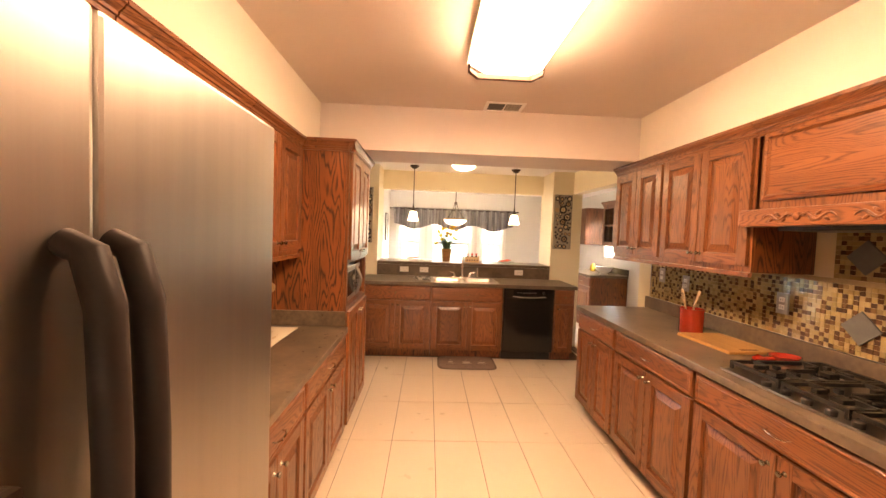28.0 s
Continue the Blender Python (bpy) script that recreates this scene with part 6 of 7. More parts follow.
# cooktop and counter things
ck = thing("gas_cooktop", "steel gas cooktop with heavy black grates", "cooktop", pose(-4.955, -3.88, 0.911))
part("plate", boxes((-0.255, -0.375, 0, 0.245, 0.375, 0.012), bevel=0.005), M_steel, ck, "stainless steel plate")
for x, y, r in ((-0.13, -0.26, 0.045), (0.10, -0.26, 0.035), (-0.02, 0.0, 0.055), (-0.13, 0.26, 0.04), (0.10, 0.26, 0.045)):
    part("burner", lathe([(0, 0.012), (r, 0.012), (r * 1.05, 0.02), (r * 0.8, 0.028), (r * 0.75, 0.036), (0, 0.038)], 18, (x, y, 0)), M_blackg, ck, "black burner cap", True)
for y0 in (-0.365, -0.12, 0.125):
    y1 = y0 + 0.235
    bm = bmesh.new()
    b = 0.006
    for x in (-0.225, 0.20):
        box(bm, x - b, y0, 0.034, x + b, y1, 0.048)
    for y in (y0 + b, y1 - b):
        box(bm, -0.225, y - b, 0.034, 0.20, y + b, 0.048)
    ym = (y0 + y1) / 2
    for x in (-0.13, 0.10):
        for k in range(4):
            a = radians(45 + 90 * k)
            box(bm, x + 0.03 * math.cos(a) - b, ym + 0.03 * math.sin(a) - b, 0.036, x + 0.075 * math.cos(a) + b, ym + 0.075 * math.sin(a) + b, 0.052)
        box(bm, x - b, y0, 0.036, x + b, ym - 0.04, 0.052), box(bm, x - b, ym + 0.04, 0.036, x + b, y1, 0.052)
    box(bm, -0.225, ym - b, 0.036, -0.17, ym + b, 0.052), box(bm, -0.07, ym - b, 0.036, 0.05, ym + b, 0.052)
    for x in (-0.225, 0.20):
        for y in (y0 + b, y1 - b):
            box(bm, x - b, y - b, 0.012, x + b, y + b, 0.034)
    part("grate", bm, M_black, ck, "black cast iron grate")
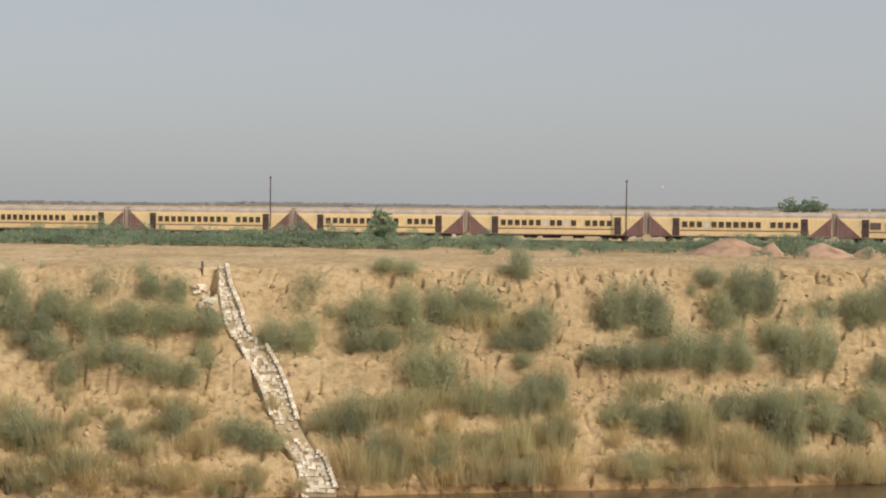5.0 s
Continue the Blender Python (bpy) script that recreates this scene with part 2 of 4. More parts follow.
def height(x, y):
    """Height of the ground: near bank, river bed, eroded far bank, sandy plain."""
    x, y = np.asarray(x, float), np.asarray(y, float)
    w = y - waterline(x)
    slope = smooth01((w + 0.3) / 1.2) * (1 - smooth01((w - 13.0) / 3.0))
    ww = w + slope * (0.26 * value_noise(x / 9, w / 7, 1) + 0.20 * value_noise(x / 3.1, w / 3.5, 2))
    # most broken along the crest to the east and on the scarp below the ledge
    crest = smooth01((x - 12) / 10) * smooth01((w - 10.6) / 1.2) * (1 - smooth01((w - 14.0) / 0.8))
    scarp = smooth01((w - 4.4) / 0.8) * (1 - smooth01((w - 8.2) / 0.5)) * smooth01(0.35 + value_noise(x / 7, w / 5, 33))
    broken = 0.28 + 0.72 * np.maximum(crest, scarp)
    z = np.interp(ww, BANK_W, BANK_Z)
    # gullies that run down the slope, narrow slits and hollows with steep sides
    lean = value_noise(x / 5, w / 4, 21)
    gully = np.maximum(0, 0.16 - np.abs(value_noise(x / 1.8 + 0.45 * lean * w, w / 2.3, 3))) / 0.16
    z = z - slope * 0.45 * (0.5 + 0.5 * broken) * gully * smooth01(1.8 * value_noise(x / 4.5, w / 2.6, 4) + 0.2)
    # sparse upright cracks and flat-bottomed hollows under little overhangs
    crack = np.maximum(0, 0.12 - np.abs(value_noise(x / 1.3 - 1.3 * lean, w / 2.6, 14))) / 0.12
    z = z - slope * (0.35 + 0.65 * broken) * smooth01(crack / 0.7) * smooth01((value_noise(x / 1.1, w / 0.75, 16) - 0.26 + 0.2 * crest) / 0.12)
    pit = value_noise(x / 0.95, w / 0.45, 12)
    z = z - slope * 1.05 * smooth01((pit - 0.33) / 0.07) * smooth01((value_noise(x / 4, w / 1.8, 13) + 0.12 + 0.3 * crest) / 0.3)
    # collapsed hollow beside the head of the brick stair
    z = z - 3.0 * smooth01(1.4 - np.hypot((x + 4.3) / 0.75, (w - 13.5) / 1.0))
    rough = 0.15 + 0.85 * broken * smooth01(0.2 + value_noise(x / 5, w / 3, 5) * 1.4)
    z = z + slope * rough * (0.26 * value_noise(x / 0.8, w / 0.7, 6) + 0.13 * value_noise(x / 0.37, w / 0.34, 7))
    lip = smooth01((w - 12.5) / 3) * (1 - smooth01((w - 32) / 12))
    z = z + lip * (0.10 * value_noise(x / 4, w / 3, 8) + 0.08 * value_noise(x / 0.9, w / 0.7, 9))
    # the brick stair is let into the slope
    mid, half = stair_run(w)
    inside = (1 - smooth01((np.abs(x - mid) - half + 0.1) / 0.25)) * (w > 0.2) * (w < 14.5)
    z = np.where(inside > 0.01, z + inside * np.minimum(0, stair_top(w) - 0.5 - z), z)
    # low track embankment, gone past the ends of the line in sight
    dist = np.abs(y - track_y(x))
    z = z + 0.30 * (1 - smooth01((dist - 2.2) / 1.8)) * (np.abs(x) < 255)
    # near bank under and before the viewer
    near = np.minimum(-0.2 * (y + 34.7) - 1.6, -3.3) + 0.25 * value_noise(x / 6, y / 6, 10)
    ridge = smooth01((x - 27) / 5) * smooth01((20 - y) / 7)
    near = near * (1 - ridge) + ridge * -3.4
    return np.where(w < -8, np.maximum(z, near), z)


def build_ground():
    cols = np.concatenate([-np.geomspace(3000, 88, 24), np.arange(-84, 96, 0.16), np.geomspace(100, 3000, 24)])
    rows = np.concatenate([-np.geomspace(500, 2.2, 44), np.arange(-1.9, 15.5, 0.11), np.arange(15.8, 66, 1.0), np.geomspace(68, 3600, 40)])
    X, W = np.meshgrid(cols, rows)
    Y = waterline(X) + W
    Z = height(X, Y)
    nr, nc = X.shape
    co = np.stack([X, Y, Z], -1).reshape(-1, 3)
    a = (np.arange(nr - 1)[:, None] * nc + np.arange(nc - 1)[None]).ravel()
    quads = np.stack([a, a + 1, a + nc + 1, a + nc], 1)
    me = bpy.data.meshes.new("ground")
    me.vertices.add(len(co))
    me.vertices.foreach_set("co", co.ravel())
    me.loops.add(quads.size)
    me.loops.foreach_set("vertex_index", quads.ravel())
    me.polygons.add(len(quads))
    me.polygons.foreach_set("loop_start", np.arange(len(quads)) * 4)
    me.polygons.foreach_set("loop_total", np.full(len(quads), 4))
    me.polygons.foreach_set("use_smooth", np.ones(len(quads), bool))
    me.update(calc_edges=True)
    me.validate()
    me.materials.append(SAND)
    return tagged(new("ground", me), "eroded sandy river bank and dry plain", "ground", kind="structure")


def spot(x, w):
    """A point on the far bank, w metres back from the waterline."""
    y = float(waterline(x)) + w
    return Vector((x, y, float(height(x, y))))


build_ground()
water = mesh_of("water", [(-600, -60, -25.4), (700, -60, -25.4), (700, 170, -25.4), (-600, 170, -25.4)], [(0, 1, 2, 3)], WATER)
tagged(new("water", water), "still muddy brown river water below the bank", "water", kind="structure")


# ---- plants of the far bank ----
def blade_mesh(name, count, spread, lean, mat, seed, width=0.05, wild=0.25, clumps=7):
    """A tuft one metre wide and high: thin bent blades that fan out of a few crowns."""
    rng = np.random.default_rng(seed)
    roots = rng.normal(0, spread * 0.22, (clumps, 2))
    tall = rng.uniform(0.6, 1.0, clumps)
    verts, faces = [], []
    for i in range(count):
        k = rng.integers(clumps)
        b = roots[k] + rng.normal(0, spread * 0.07, 2)
        a = rng.uniform(0, 2 * math.pi)
        out = np.array([math.cos(a), math.sin(a)]) * abs(rng.normal(0, lean)) + b * 0.35
        h = tall[k] * rng.uniform(0.45, 1.0)
        side = np.array([math.cos(a + 1.57), math.sin(a + 1.57)]) * width * rng.uniform(0.5, 1.1)
        mid = b + out * 0.42 + rng.normal(0, wild * 0.06, 2)
        tip = b + out + rng.normal(0, wild * 0.10, 2)
        n = len(verts)
        verts += [(*(b - side * 0.6), -0.06), (*(b + side * 0.6), -0.06), (*(mid + side), h * 0.58), (*(mid - side), h * 0.58), (*tip, h * rng.uniform(0.82, 1.0))]
        faces += [(n, n + 1, n + 2, n + 3), (n + 3, n + 2, n + 4)]
    return mesh_of(name, verts, faces, mat)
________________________
> _What this task involves_: Of the lines in the material above, state how many contain the string "More"; give no other text.

> _Response to this task_: 2